In our view, both issues invoked by respondents in their arbitration demand—“just cause” termination and evaluation procedures—bear a reasonable relationship to the general subject matter of the Agreement and, therefore, the matter should have been found to be arbitrable (see Matter of Board of Educ. of Watertown City School Dist. [Watertown Educ. Assn.], supra at 143). “[T]he fact that the substantive clauses of the contract might not support the grievances ... is irrelevant on the threshold question of arbitrability” (Board of Educ. of Deer Park Union Free School Dist. v Deer Park Teachers Assn., 50 NY2d 1011, 1012 [1980]).
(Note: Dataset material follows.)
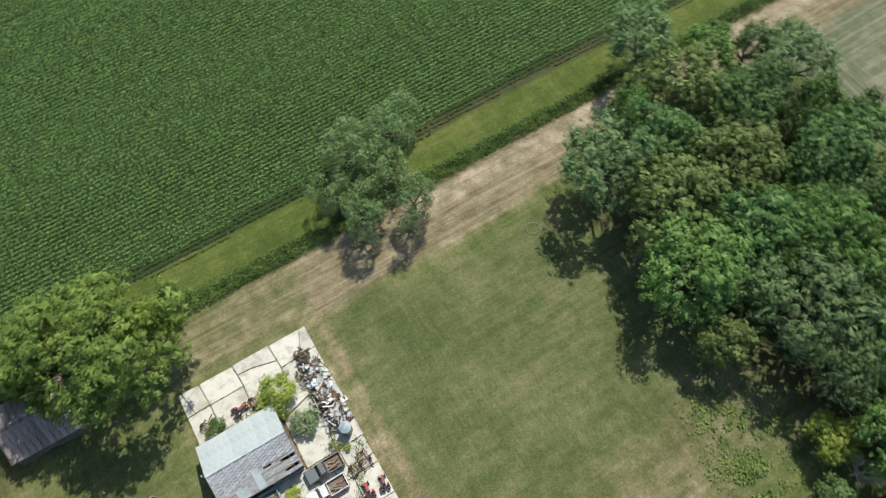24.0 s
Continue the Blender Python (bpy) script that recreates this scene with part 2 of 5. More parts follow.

It is for the arbitrator to make “a more exacting interpretation of the precise scope of the substantive provisions of the [collective bargaining agreement], and whether the subject matter of the dispute fits within them” (Matter of Board of Educ. of Watertown City School Dist. [Watertown Educ. Assn.], supra at 143).
Peters, Carpinello and Kane, JJ., concur. Ordered that the order is reversed, on the law, without costs, and application denied.
. “Article 8—EVALUATION “The evaluation procedure used in the school district shall be posted in each school building. “Such procedure shall include the following:
“1. Who may evaluate.
“2. How often a teacher is to be evaluated (as a minimum).
“3. Method by which evaluation is recorded.
“4. Provision for follow-up.”
. “Article 10—SEPARATION . . . “At any time during the probationary period of service, staff members may be dismissed with 30-day notice upon the recommendation of the Superintendent and a majority vote of the Board of Education in accordance with Section 3031 of the Education Law.”
. While it is against public policy for a board of education to surrender its authority to terminate a nontenured teacher at the end of a probationary period (see Matter of Cohoes City School Dist. v Cohoes Teachers Assn., 40 NY2d 774, 777 [1976]), a board “may limit its right to terminate a probationary teacher during the probationary period” (Board of Educ., Mt. Sinai Union Free School Dist. v New York State United Teachers, 51 NY2d 994, 996 [1980]).